Exchange traded notes that track coffee bean prices remain this year’s best performing commodity asset. However, the fundamentals are shifting as rainfall relieves a drought stricken Brazil, the world’s largest coffee producer.

Year-to-date, the iPath Dow Jones-UBS Coffee Total Return Sub-Index ETN (NYSEArca: JO) and iPath Pure Beta Coffee ETN (NYSEArca: CAFÉ) have surged 37.8% and 37%, respectively. Nevertheless, the coffee market is now in a bear market after JO plummeted 29.5% and CAFE plunged 27.7% since their October highs

The coffee market has been weakening over the past two months as rains quenched the parched Brazilian landscape after the worst dry spell in eight decades, Bloomberg reports.

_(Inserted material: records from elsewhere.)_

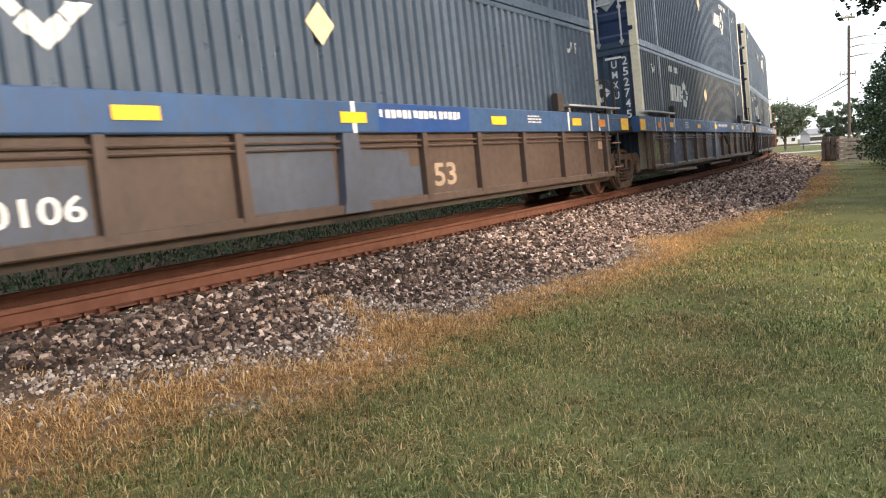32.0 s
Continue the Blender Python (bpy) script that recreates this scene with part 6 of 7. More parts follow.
car = ribbed_well(273.3, 15.2, "coupler", "coupler", "f_chord", "f_side", (-5.91, -4.52, -3.13, -1.73, -0.34, -0.20, 1.55, 3.0, 4.42, 5.83), "empty short well car, rusty brown ribbed sides and worn yellow chord", wide=6.2, slope=False, pipe=False)
reflectors(car, [(x, 1.36, 0.9, 0.16, 1.51) for x in (-6.4, -2.8, 1.2, 4.6)])
marking("number_panel", rects((0, 4.0, 0, 0.42)), "spray_grey", car, -5.8, 0.48, 1.418, "dull dark number field")
marking("number", text_polys("DTTX", 0.22, 0.012), "white", car, -5.72, 0.50, 1.422, "white reporting mark", None, None, 0.8)
marking("number", text_polys("745246", 0.22, 0.012), "white", car, -4.36, 0.50, 1.422, "white car number", None, None, 1.0)
marking("size_figure", text_polys("40", 0.5, 0.02), "spray_grey", car, -1.35, 0.62, 1.42, "large figure 40", None, None, 0.5)
marking("emblem_field", rects((0, 2.45, 0, 0.56)), "spray_grey", car, 0.3, 0.50, 1.418)
slab_emblem(car, "cream", 0.5, 0.57, 1.422, 2.0, 0.40, "cream emblem slab")
marking("notice", rects((0, 0.3, 0, 0.26)), "cream", car, 3.4, 0.66, 1.418, "framed plate")
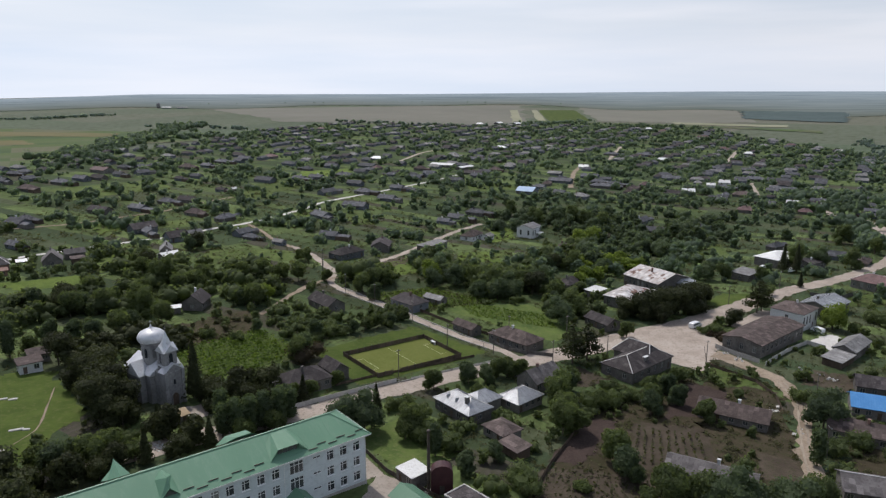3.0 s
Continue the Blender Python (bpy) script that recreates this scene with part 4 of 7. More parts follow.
    part("porch_posts", tube(tube(bmesh.new(), (-1.9, -1.6, -3.6), (-1.9, -1.6, 0), 0.09, 0.09), (-1.9, 1.6, -3.6), (-1.9, 1.6, 0), 0.09, 0.09), M_WHITE_METAL, porch)
    for x in (-0.75, -18.4, -36.4, -57.8):
        part("downpipe", tube(bmesh.new(), (x, 0.5, -1.5), (x, 0.5, 9.7), 0.06, 0.06), M_WHITE_METAL, s)
    return s


build_school()
# lower annex with the same roof at the school's far end
house(-66.0, 82.0, 16, 10, 48.5, 7.6, 2.6, "hip", M_GREEN, M_WALL_SCHOOL, "two-storey white annex with green metal roof", windows=4, chimneys=0, ribs=0.55, z=0.0, name="school_annex", category="school")


# ---- the church ----
def gable_prism(bm, x0, x1, y0, y1, z, rise, along="y"):
    """A gabled roof body; along: the ridge's axis."""
    if along == "y":
        m = (x0 + x1) / 2
        p = [(x0, y0, z), (x1, y0, z), (m, y0, z + rise), (x0, y1, z), (x1, y1, z), (m, y1, z + rise)]
    else:
        m = (y0 + y1) / 2
        p = [(x0, y1, z), (x0, y0, z), (x0, m, z + rise), (x1, y1, z), (x1, y0, z), (x1, m, z + rise)]
    v = [bm.verts.new(q) for q in p]
    for f in ((0, 1, 2), (5, 4, 3), (0, 3, 4, 1), (1, 4, 5, 2), (2, 5, 3, 0)):
        bm.faces.new([v[i] for i in f])
    return bm


def arch_hole(bm, x, y, z, w, h, depth, out=-1):
    """A round-headed niche body of dark glass set in a wall that faces y."""
    pts = [(x - w / 2, z), (x + w / 2, z), (x + w / 2, z + h - w / 2)] + [(x + w / 2 * math.cos(a), z + h - w / 2 + w / 2 * math.sin(a)) for a in np.linspace(0.3, math.pi - 0.3, 6)] + [(x - w / 2, z + h - w / 2)]
    f = [bm.verts.new((px, y + out * depth, pz)) for px, pz in pts]
    b = [bm.verts.new((px, y + 0.05, pz)) for px, pz in pts]
    bm.faces.new(f)
    for i in range(len(pts)):
        j = (i + 1) % len(pts)
        bm.faces.new((f[j], f[i], b[i], b[j]))
    return bm


def arch_trim(bm, x, y, z, w, h, t=0.18):
    """A raised moulding round an arched opening."""
    pts = [(x - w / 2 - t / 2, z), (x - w / 2 - t / 2, z + h - w / 2)] + [(x + (w + t) / 2 * math.cos(a), z + h - w / 2 + (w + t) / 2 * math.sin(a)) for a in np.linspace(math.pi, 0, 8)] + [(x + w / 2 + t / 2, z)]
    for (a, b), (c, d) in zip(pts, pts[1:]):
        if abs(a - c) + abs(b - d) > 1e-3:
            beam(bm, (a, y - 0.08, b), (c, y - 0.08, d), 0.16, t)
    return bm


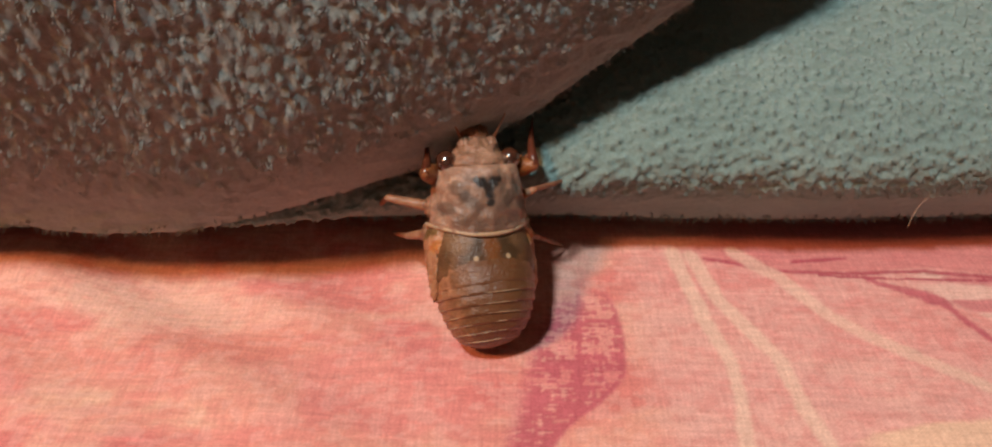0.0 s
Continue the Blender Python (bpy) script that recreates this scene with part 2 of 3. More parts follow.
def sheet_print(x, y):
    """The dyed pattern: salmon ground with peach washes, cream stalks and raspberry leaves in dry brush."""
    wx, wy = x + 5 * (fbm(x / 9, y / 9, 21, 3) - 0.45), y + 4 * (fbm(x / 9, y / 9, 25, 3) - 0.45)
    base = np.ones((*x.shape, 3)) * np.array((0.84, 0.30, 0.25))
    flake = fbm(wx / 7.0, wy / 4.2, 33, 4)
    base = blend(base, (0.92, 0.50, 0.38), step(0.40, 0.62, flake) * 0.7)
    base = blend(base, (0.80, 0.22, 0.21), step(0.44, 0.28, flake) * 0.5)
    wash = fbm(wx / 26.0, wy / 12.0, 31, 4)
    base = blend(base, (0.90, 0.45, 0.33), step(0.40, 0.60, wash) * 0.6)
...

Ecom Agroindustrial Corp. now projects the 2015 coffee crop will be at least 25% larger than the National Coffee Council’s July forecast. Ecom and Exportadora de Cafe Guaxupe Ltda anticipate the May to October harvest will reach 50 million bags. In contrast, the National Coffee Council predicted in July that output would dip below 40 million bags.

While Brazil is looking at its first three-year decline in almost half a century, coffee supplies remain above demand for a fifth straight season, and Brazilian farmers are exporting more to the U.S. as a stronger U.S. dollar and weak Brazilian real have made exports much more lucrative.

Consequently, hedge funds have reduced their bullish bets on prices by 35% since mid-October.

“We are a bit more bearish on coffee now,” Paul Christopher, chief international strategist at Wells Fargo Advisors, said in the Bloomberg article, predicting that prices may drop 9.2% further by April to $1.5 per pound. “The November rainfall was pretty good, and we also have adequate global supplies.”